Finally, a completeness result combines the two - completely characterising the difficulty of a problem.
Proposition:
$ \leq_p$ is reflexive and transitive.
Proposition:
The set of $ NP$ -hard problems is closed under $ \leq_p$ .
Proposition:
The set of $ NP$ -complete problems together with $ \leq_p$ is an equivalence class.
We leave the proofs of these simple propositions as exercise.
Is our classification system consistent ?
In what follows, we shall establish:
if there exist NP-hard and NP-complete problems
- how to prove that a problem is NP-hard / NP-complete
Proposition (SAT):
The problem $ SAT$ is NP-complete.
We postpone the proof for the future lecture.
How to prove a problem is NP-hard / complete
Proposition:
Suppose $ f'$ is an NP-hard problem. If $ f' \leq_p f$ then $ f$ is NP-hard.
Proof:
Let $ f'$ be NP-hard, hence $ \forall f'' \in NP$ we have that $ f'' \leq_p f'$ , hence there exists a transformation $ T_1$ such that: (i) $ \forall w: f''(w) = 1 \iff f'(T_1(w)) = 1$ and (ii) $ T_1$ runs in polynomial time.
Since $ f' \leq_p f$ , let $ T_2$ be the witnessing transformation. We can now build a transformation $ T(w) = T_2(T_1(w))$ such that:
$ \forall w: f''(w) = 1 \iff f(T_2(T_1(w))) = 1$
$ T$ runs in polynomial time since it consists of two sequential polynomial time-transformations
$ T$ is a witness that $ \forall f'' \in NP$ we have $ f'' \leq_p f$ , hence $ f$ is NP-hard.
How to show a problem $ f$ is NP-hard:
- Select a problem $ f'$ which is known to be NP-hard. Such a problem must exist. We can choose SAT if no other problem is known.
- Find a polynomial time-transformation such that $ f' \leq f$ .
Reasons to believe P =\= NP
The $ P=NP$ issue can also be given another intuitive interpretation, if we recall the concept of nondeterminism:
- “The verification of a solution candidate is as difficult as generating it” or, alternatively: “Verifying a given proof $ P$ for $ A$ , is as difficult as finding a proof for $ P$ ”. Can you see why this is the case?

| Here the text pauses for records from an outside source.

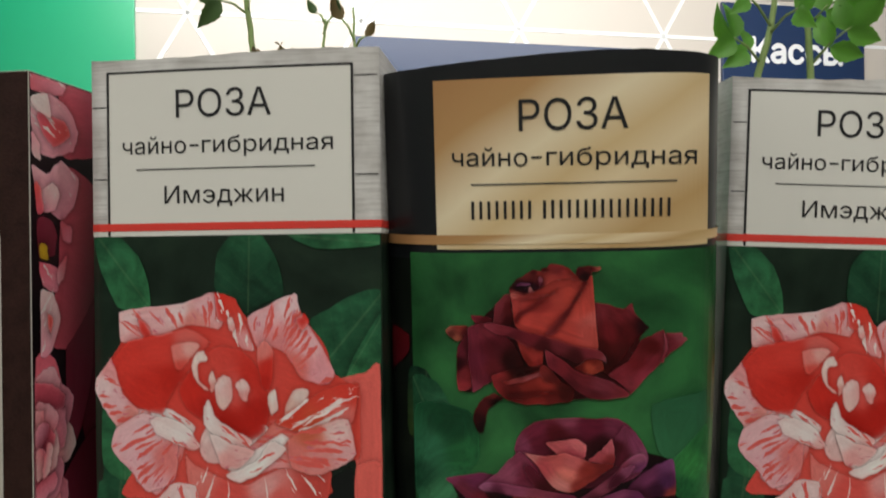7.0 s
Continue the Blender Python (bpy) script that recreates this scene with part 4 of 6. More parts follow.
# g rose one
petal("g_rose_one", [(-26.2, 232.0), (-22.9, 237.6), (-15.2, 244.2), (-10.6, 248.1), (11.7, 251.9), (13.0, 245.1), (21.6, 243.1), (27.2, 238.0), (25.9, 234.1), (31.9, 235.8), (22.7, 219.1), (15.1, 217.0), (6.4, 216.5), (-8.1, 215.8), (-15.0, 223.0), (-21.8, 218.7), (-25.8, 219.6)], [(-20.9, 231.1, "3a1018"), (-6.4, 226.2, "2a0808"), (12.8, 226.2, "3a0e0e"), (22.1, 231.2, "4a1418")])
petal("g_rose_one", [(12.5, 245.1), (16.7, 244.9), (21.1, 243.6), (23.8, 245.5), (24.5, 242.0), (27.6, 239.0), (28.5, 237.8), (26.8, 236.3), (24.0, 233.2), (21.3, 229.2), (16.7, 224.2), (14.7, 226.2), (14.0, 232.3)], [(13.9, 244.1, "7e3038"), (19.7, 242.6, "74282e"), (23.9, 244.8, "80323a"), (27.7, 238.0, "2a0c12"), (21.9, 236.2, "54161a"), (17.1, 236.2, "6c2026"), (16.6, 227.3, "3c0e0c"), (21.2, 231.2, "4e1618"), (15.2, 232.3, "4a1212")])
petal("g_rose_one", [(-22.1, 241.7), (-16.2, 241.2), (-16.1, 239.0), (-20.9, 239.0)], [(-21.4, 241.2, "742834"), (-17.1, 239.7, "541820")])
petal("g_rose_one", [(-29.8, 236.9), (-28.2, 238.2), (-22.9, 238.6), (-23.0, 235.1), (-26.2, 233.8), (-28.7, 234.9)], [(-29.2, 237.4, "a05c4c"), (-25.7, 238.1, "8a3c34"), (-23.8, 236.1, "5a1e20"), (-26.2, 234.2, "9c5846"), (-28.2, 236.0, "64302a")])
petal("g_rose_one", [(-26.7, 226.8), (-26.2, 232.0), (-23.3, 236.1), (-22.6, 226.0), (-22.3, 219.8), (-26.3, 218.8)], [(-25.3, 231.0, "6c2634"), (-23.8, 223.9, "7e2c32"), (-24.8, 219.5, "98363c"), (-26.4, 226.9, "320c14"), (-23.0, 232.1, "521822")])
petal("g_rose_one", [(-23.3, 236.1), (-22.9, 238.1), (-19.0, 239.4), (-16.1, 238.7), (-10.3, 233.8), (-6.9, 227.2), (-8.3, 225.1), (-15.0, 224.0), (-16.0, 222.0), (-19.4, 219.8), (-22.3, 217.9), (-22.3, 221.8), (-23.0, 227.0)], [(-22.3, 236.1, "7a2e3e"), (-17.1, 237.4, "7e303c"), (-16.1, 232.2, "5a1c26"), (-10.2, 228.2, "300c0e"), (-20.9, 228.0, "70283a"), (-21.6, 220.3, "843a4a"), (-16.0, 225.6, "6e242c"), (-8.3, 226.7, "3a0e10"), (-19.4, 222.9, "6a2634")])
petal("g_rose_one", [(16.7, 224.2), (22.3, 228.2), (25.9, 234.1), (29.8, 235.9), (32.8, 237.5), (33.1, 236.0), (38.5, 236.1), (38.0, 234.9), (39.7, 233.7), (35.4, 230.6), (31.3, 226.9), (27.4, 223.0), (23.3, 218.0), (22.2, 219.1), (20.7, 221.1)], [(18.6, 223.7, "802e38"), (25.3, 227.1, "702228"), (31.9, 235.8, "7e323a"), (37.4, 235.4, "8a444e"), (34.2, 232.2, "762c36"), (29.5, 232.0, "561618"), (27.4, 224.0, "903846"), (23.2, 218.9, "84343e"), (30.2, 228.0, "7c2c36")])
petal("g_rose_one", [(32.3, 236.0), (33.1, 236.0), (33.8, 231.7), (32.3, 226.8), (31.7, 227.9), (32.7, 231.8)], [(32.7, 235.3, "8e4854"), (32.3, 227.3, "7e343e")])
petal("g_rose_one", [(-15.9, 218.3), (-13.0, 216.8), (-14.9, 215.2), (-17.4, 213.1), (-18.3, 209.3), (-18.8, 206.1), (-20.8, 206.1), (-22.3, 210.3), (-21.3, 213.5), (-18.9, 216.7)], [(-15.9, 217.3, "6a2828"), (-18.8, 214.1, "561c20"), (-21.3, 209.8, "3a1214"), (-15.4, 215.9, "1a0606"), (-19.8, 208.2, "24080c")])
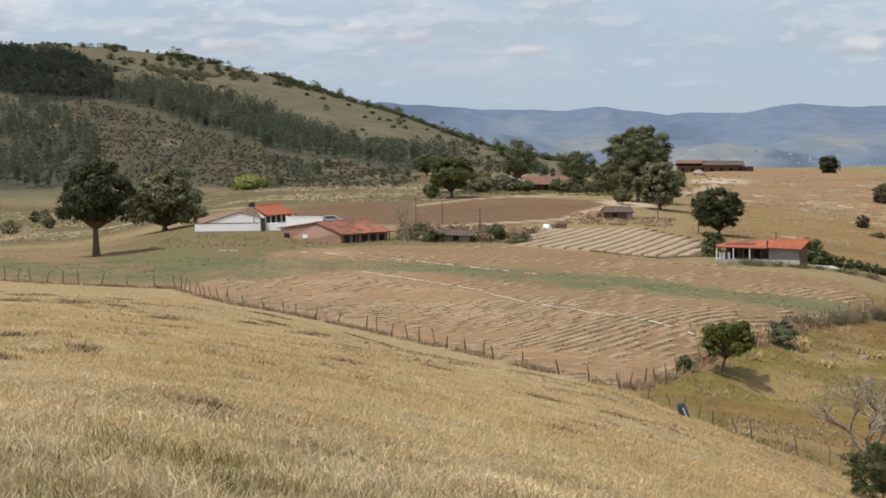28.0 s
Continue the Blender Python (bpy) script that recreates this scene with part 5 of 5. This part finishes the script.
# brushwood round the huts and below the farm
for k, (poly, n) in enumerate(((((-36, 293), (-12, 291), (-9, 306), (-22, 316), (-36, 312)), 500), (((-8, 344), (14, 340), (16, 372), (-6, 376)), 380), (((-46, 452), (12, 450), (14, 505), (-46, 508)), 900), (((12, 470), (34, 470), (48, 590), (24, 590)), 260))):
    px, py = np.array(poly, float).T
    x, y = rs.uniform(px.min(), px.max(), n * 2), rs.uniform(py.min(), py.max(), n * 2)
    ok = (inside(x, y, poly, 2.0) > 0.5) & (waves(x, y, 12, 90 + k) > -0.35)
    x, y = x[ok], y[ok]
    sprays("brushwood", x, y, heights(x, y), rs.uniform(0.25, 0.75, len(x)), rs, (M_DUSTY, M_HAY, M_LEAF_OLIVE, M_DUSTY)[k], 14, "tangled dry brushwood round the farm buildings", "brush", lift=0.7)
az = np.radians(np.interp(rs.rand(1500), [0, 1], [11.0, 17.2]))
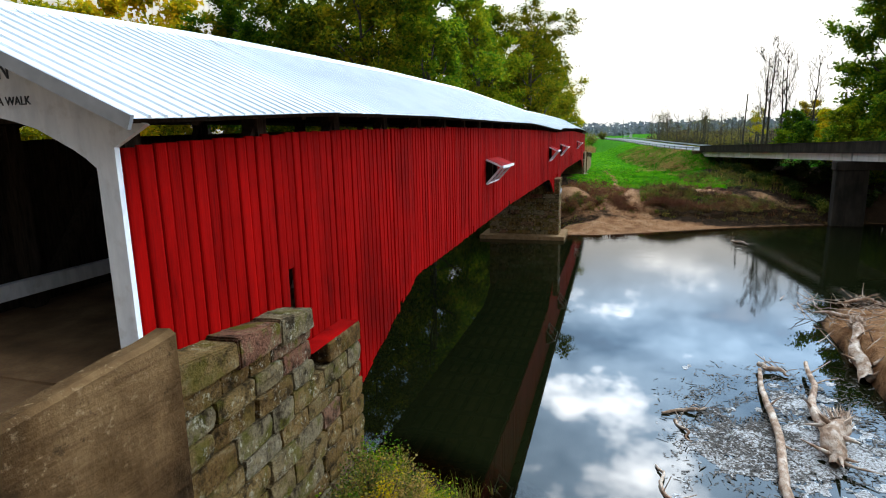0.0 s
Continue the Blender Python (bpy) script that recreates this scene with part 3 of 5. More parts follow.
    dry = np.maximum(dry, 0.34 * smooth(11, 16, x) * smooth(78, 82, y) * (1 - smooth(103, 108, y)) * smooth(6, 10, rx - x))
    nearbank = smooth(0.5, 3, shore_near(x) - y) * (x < 14)
    # grass stops short of the highway bridge, leaving the same shade-dark soil
    grass = np.maximum(grass * np.where(y < 99, smooth(5.5, 9.5, rx - x), 1.0), 0.22 * nearbank)
    return np.clip(grass, 0, 1), np.clip(sand, 0, 1), np.clip(dry, 0, 1)


def graded(*runs):
    out = []
    for a, b, n in runs:
        out += list(np.linspace(a, b, n, endpoint=False))
    return np.array(out + [runs[-1][1]])


def make_ground():
    xs = graded((-2500, -600, 8), (-600, -120, 16), (-120, -40, 32), (-40, -8, 64), (-8, 22, 140), (22, 60, 44), (60, 150, 30), (150, 600, 15), (600, 2500, 8))
    ys = graded((-600, -60, 8), (-60, -8, 26), (-8, 12, 50), (12, 48, 36), (48, 54, 18), (54, 84, 150), (84, 112, 70), (112, 180, 70), (180, 420, 80), (420, 1000, 20), (1000, 3500, 10))
    gx, gy = np.meshgrid(xs, ys)
    z = land(gx, gy)
    nx, ny = len(xs), len(ys)
    v = np.stack([gx, gy, z], -1).reshape(-1, 3)
    i, j = np.meshgrid(np.arange(nx - 1), np.arange(ny - 1))
    a = (j * nx + i).ravel()
    f = np.stack([a, a + 1, a + 1 + nx, a + nx], -1)
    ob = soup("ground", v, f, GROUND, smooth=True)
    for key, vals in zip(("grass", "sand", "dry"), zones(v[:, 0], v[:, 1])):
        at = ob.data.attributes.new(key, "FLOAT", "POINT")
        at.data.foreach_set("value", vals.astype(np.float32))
    return tagged(ob, "river banks of sand, lush grass and dry weeds", "ground", kind="structure")


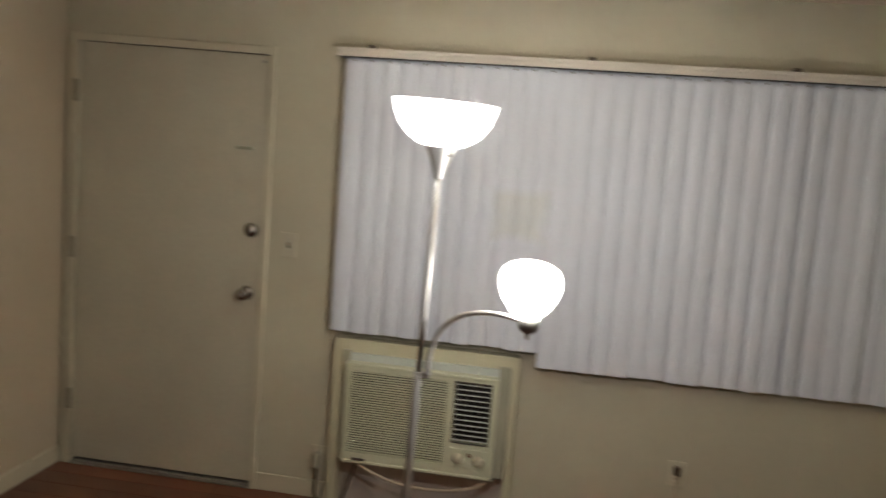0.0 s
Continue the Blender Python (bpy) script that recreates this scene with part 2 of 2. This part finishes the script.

Finally, to better understand why it is generally believed that $ P\neq NP$ , let us contemplate the consequences of $ P = NP$ :
- Partial program correctness can be solved efficiently. Techniques such as model checking can be applied without hitting the state-explosion problem, to a wide range of applications (including operating system kernels). Bugs are almost removed.
- Mathematical proofs can be generated efficiently. Computers can be used to find proofs for some open problems.
- We can use brute-force i.e. exponential search algorithms to find passwords, or to break encryption keys in polynomial time.
- Internet privacy is no longer possible using encryption (e.g. using SSH).
- Internet commerce and banking is no longer possible.
- Safe communication is no longer possible (at all levels).
Another application of NP-hardness
Reductions $ \leq_p$ are a theoretical tool to prove $ NP$ -hardness. Reductions also have practical applications. For instance, most $ NP$ -complete problems are solved by employing $ SAT$ solvers, which, as discussed in the former chapters, may be quite fast in general case. Thus, a specific problem instance is cast (via an appropriate transformation) into a formula $ \varphi$ , such that $ \varphi$ is satisfiable iff the answer to the instance is yes.
Beyond NP-hardness
In this lecture, we study NP-hard and NP-complete problems, using the aforementioned reduction technique. The same technique can be adjusted to explore completeness with respect to other classes, for instance $ P$ and $ EXPTIME$ , with slight modifications on the condition added to $ T$ .
Can you identify the modification required for the definition of $ P$ -hardness ?